The Search for the Cinematic Jesus

Somewhere on my "to-do" list for the year — No. 116, No. 117 or something like that, right after "rearrange sock drawer" — is when I picked up Dan Brown’s "The Da Vinci Code" to ascertain, if possible, why a whacked-out account of Christian origins has earnest people debating the whacked-out implications.

The inevitable movie version, produced by Sony, comes out in May. We’re agog to know what people will think of seeing — not just reading about, but seeing — Jesus depicted marrying Mary Magdalene and having children with her, and a Catholic lay organization depicted murdering folks so as to keep the secret.

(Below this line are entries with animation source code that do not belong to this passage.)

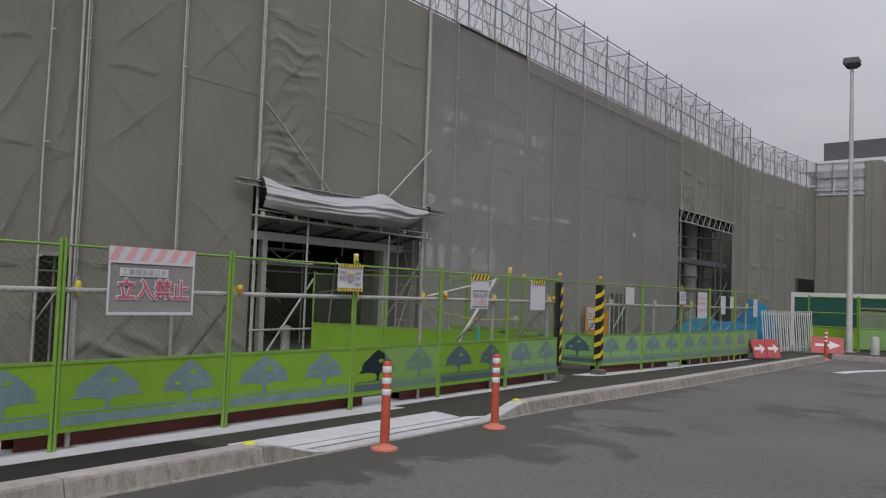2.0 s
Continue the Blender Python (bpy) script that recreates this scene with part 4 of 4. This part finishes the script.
for x, y, z0, z1 in ((-12.4, 14.33, 0, 2.9), (-12.4, 16.97, 0, 2.9), (-12.42, 12.95, 0, 8.4), (-12.42, 18.27, 0, 8.4), (-13.6, 12.95, 0, 3.3), (-13.6, 18.45, 0, 3.3), (-13.6, 14.8, 2.2, 3.3), (-13.6, 16.7, 2.2, 3.3), (-15.2, 15.2, 0, 3.3), (-15.6, 17.4, 0, 3.3), (-16.8, 14.2, 0, 3.3), (-17.5, 16.4, 0, 3.3), (-18.5, 18.2, 0, 3.3)):
    part("standard", Geo().tube((x, y, z0), (x, y, z1), 0.0243, 8), STEEL, es, smooth=True)
for a, b in (((-12.3, 12.78, 0.57), (-12.3, 14.42, 0.58)), ((-12.3, 12.45, 1.93), (-12.3, 14.42, 1.90)), ((-12.4, 13.3, 0.1), (-12.45, 14.6, 1.6)), ((-13.6, 13.0, 1.9), (-13.6, 18.4, 1.9)), ((-13.5, 17.7, 0.1), (-12.5, 18.4, 2.2)), ((-15.4, 13.0, 1.8), (-15.4, 18.6, 1.8)), ((-15.4, 13.5, 1.9), (-15.4, 16.5, 3.2)), ((-16.9, 13.0, 2.4), (-16.9, 19.0, 2.4)), ((-17, 15.0, 2.4), (-17, 17.5, 3.2)), ((-17, 18.0, 1.0), (-17, 16.0, 2.4))):
    part("pipe", Geo().tube(a, b, 0.0225, 8), STEEL, es, smooth=True)
for a, b, r in (((-15.0, 12.8, 2.30), (-15.0, 15.2, 2.26), 0.09), ((-16.0, 13.2, 2.05), (-16.0, 18.8, 2.0), 0.05)):
    part("duct", Geo().tube(a, b, r, 12), PALE_PIPE, es, "pale round duct", smooth=True)
for a, b in (((-14.6, 15.3, 2.3), (-14.6, 15.75, 2.05)), ((-14.6, 15.75, 2.05), (-14.6, 16.2, 2.3)), ((-14.6, 15.0, 2.3), (-14.6, 16.6, 2.3)), ((-14.2, 16.9, 0.0), (-14.9, 17.9, 2.2)), ((-14.4, 13.4, 0.1), (-14.9, 14.6, 1.9)), ((-15.8, 14.0, 0), (-15.8, 14.0, 2.4)), ((-14.8, 17.2, 1.3), (-14.8, 18.6, 1.5)), ((-18.2, 13.2, 1.2), (-18.2, 18.6, 1.2))):
    part("pipe", Geo().tube(a, b, 0.022, 8), PALE_PIPE, es, smooth=True)
lt = thing("lattice_frame", pose(-12.75, 17.75, 0.01), "narrow scaffold lattice at the side of the entrance", "scaffold")
for y in (0, 0.6):
    part("upright", Geo().tube((0, y, 0), (0, y, 3.0), 0.021, 8), SCAFF, lt, smooth=True)
for k in range(7):
    part("rung", Geo().tube((0, 0, 0.3 + k * 0.42), (0, 0.6, 0.3 + k * 0.42), 0.014, 6), SCAFF, lt)
part("diagonal", Geo().tube((0, 0, 0.3), (0, 0.6, 1.6), 0.014, 6), SCAFF, lt)
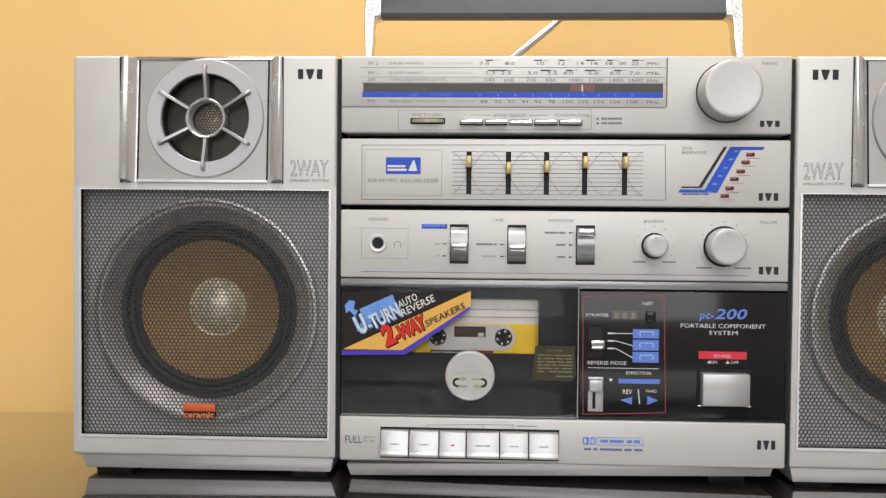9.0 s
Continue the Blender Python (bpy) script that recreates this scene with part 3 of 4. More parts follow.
for i in range(5):
    bx0 = -0.0690 + i * (-0.0040 - -0.0690) / 4
    depth = -0.0062 if i != 2 else -0.0022
    btn = part("band_button", block(bx0, bx0 + 0.0148, depth, 0.001, 0.2348, 0.2378, 0.0005), CHROME, tuner, "bright push button")
    part("button_slot", slab((bx0 - 0.0002, 0.2343), (bx0 + 0.0150, 0.2382), -0.00012, 0.0006), DARK, btn)
lettering(tuner, "BAND SELECT", (-0.0470, 0.2400), (-0.0260, 0.2420), INK_GREY)
lettering(tuner, "MODE/MUTING", (-0.0070, 0.2400), (0.0160, 0.2420), INK_GREY)
part("bracket", line([(-0.0620, 0.2400), (-0.0620, 0.2410), (-0.0490, 0.2410)], 0.0003, 0.0), INK_GREY, tuner)
part("bracket", line([(-0.0240, 0.2410), (-0.0120, 0.2410), (-0.0120, 0.2400)], 0.0003, 0.0), INK_GREY, tuner)
for z in (0.2390, 0.2360):
    mx = 0.0210
    part("arrow_mark", prism([(mx - 0.0009, z - 0.0006), (mx + 0.0009, z - 0.0006), (mx, z + 0.0009)], -0.0002, 0.0001), INK, tuner)
bars(tuner, (0.0230, 0.2380), (0.0370, 0.2400), INK_GREY, 0.0, 1, 2, 0.7, seed=3)
bars(tuner, (0.0230, 0.2350), (0.0370, 0.2370), INK_GREY, 0.0, 1, 2, 0.7, seed=4)
brand_shape(tuner, (0.1250, 0.2340), (0.1390, 0.2380))
lettering(tuner, "TUNING", (0.1260, 0.2740), (0.1360, 0.2760), INK_GREY)


def knob(parent, x, z, r, depth, ring, name, label, mark=True, material=None):
    well = part("knob_well", lathe(x, z, [(ring, 0.0003), (ring, -0.0004), (ring - 0.0012, -0.0002), (ring - 0.0014, 0.0004), (0.0, 0.0004)], 56), DARK, parent, "dark ring round the knob")
    k = part(name, lathe(x, z, [(r * 1.03, -0.0003), (r * 1.02, -depth * 0.3), (r, -depth * 0.94), (r - 0.0006, -depth * 0.985), (r - 0.0013, -depth), (r - 0.0028, -depth * 0.992), (0.0, -depth * 0.985)], 72),
             material or KNOB, parent, label, 30)
    if mark:
        part("pointer_line", slab((x - 0.0014, z + r * 0.55), (x - 0.0006, z + r * 0.88), -depth - 0.0002, -depth * 0.97), KEY_PRINT, k)
    return k


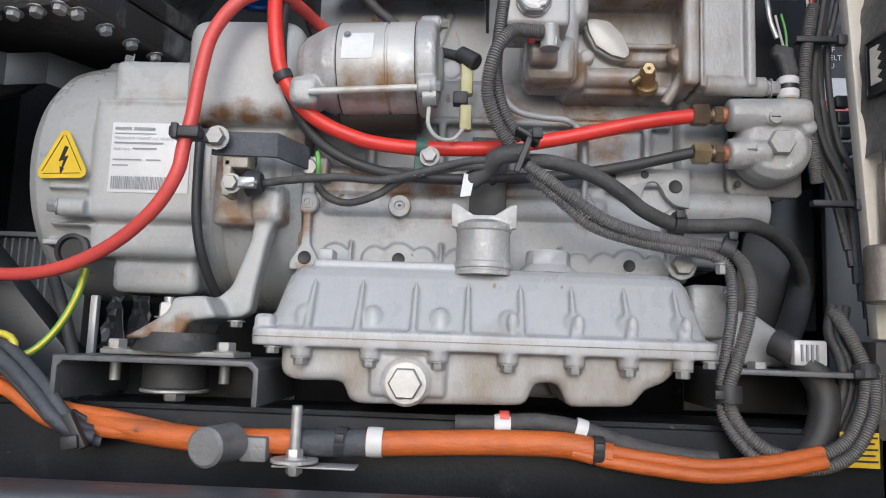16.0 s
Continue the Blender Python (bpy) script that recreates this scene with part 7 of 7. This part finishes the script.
# relay strip and sign on the inner panel
rs = thing("terminal_strip", (0.391, 0.985, 1.720), "black terminal strip on the inner panel", "terminal strip")
for k in range(6):
    bm = B()
    box(bm, Vector((0.389, 0.975, 1.767)) - Vector((-0.0015 * k, 0, 0.0195 * k)), (0.016, 0.012, 0.015), 0.002)
    part("terminal", bm, "plastic", rs)
sg = B()
q = Vector((0.430, 1.062, 1.838))
box(sg, q, (0.055, 0.002, 0.135), 0.0005)
sg = solo("safety_notice", sg, "ink", "black safety notice with white letters and a red corner", "notice")
for k, w_ in enumerate(("KEEP", "OF", "BELT", "PU")):
    letters("printed_word", w_, 0.0105, q + Vector((-0.018, -0.0016, 0.040 - 0.0115 * k)), (1, 0, 0), (0, 0, 1), "white", sg)
bars("white_field", [(-0.020, -0.040, 0.040, 0.032)], q - Vector((0, 0.0016, 0)), (1, 0, 0), (0, 0, 1), "white", sg)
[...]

Hoping to head off a Christian backlash, Sony has created two websites: and The material features short commissioned essays by Christian writers opining on the novel’s plot. There’s additional information on the Bible and some material noting differences in the gospels’ accounts — Matthew, Mark, Luke, John and Dan. The Gospel of Dan is now the hot property — 40 million copies sold — and not a patch on the four evangelists, but of course, they had a 2000-year head start.

Meanwhile, a civil trial in London goes forward, its purpose being to ascertain Brown’s liability, if any, for using in his novel the structure of another book that posits the Jesus-Magdalene connection. All this on top of "The Passion of the Christ"! The idea spreads fast through our society that this Jesus of Nazareth was some guy.

Nor have Christians ever pretended he was anything but colossal. The Nicene Creed, from the fourth century A.D., gives this classic account: "only-begotten Son of God, Begotten of his Father before all worlds, God of God, Light of Light…" Not to mention, "incarnate by the Holy Ghost of the Virgin Mary." Not to mention either, following that episode on the cross, "he rose again," according to the scriptures, and "shall come again with glory to judge both the quick and the dead…"

Pretty stout stuff. How "The Da Vinci Code" threatens to mess up the Second Coming is not automatically apparent. I think the nervousness in Christian circles about "The Code" and its implications stems as much as anything from nervousness about Christianity’s centrality in a world where faith and foolishness rub elbows daily.

Fifty years ago, Hollywood celebrated the tribulations of early Christianity: Robert Taylor, bound in the arena before Peter Ustinov, calling on Christ to save Deborah Kerr from a mad, bad bull; Richard Burton and Jean Simmons going gladly to execution for the sake of their new faith, accompanied by the rantings of the crazy Roman emperor Jay Robinson.

Fifty years and it’s come to this? "God of God, Light of Light" in the arms of, hmmm, yes, Mary Magdalene? How came it to this, you might well ask. The consumer society that’s been building for the past half-century hasn’t been especially kind to unflinching affirmations of a spiritual order that trumps the material order. The culture likes what it likes. Best of all, it likes that which affirms the convenient, the personal, the profitable, the malleable. Dan Brown (I gather) gets a hearing partly because he tells a gripping story and partly because the story of a Jesus "like us" has great appeal.
Odd thing, the theologians might say: He was like us — human as well as divine. But that’s hard to grasp. Give us a Jesus with a wife and kids and maybe an SUV.

Does "The Da Vinci Code" matter in the great scheme of things? So much so that we’re all atwitter waiting to see how the movie comes out?

Can a movie make Jesus other than as the creeds of the church say he was? That would seem the real question. Attempts to remold him after the mold maker’s fancy easily preceded Dan Brown and Sony. And will continue. But the Jesus of the creeds, "God of God, Light of Light" — it really should have struck us long ago that the likes of Dan Brown can’t lay a glove on this guy.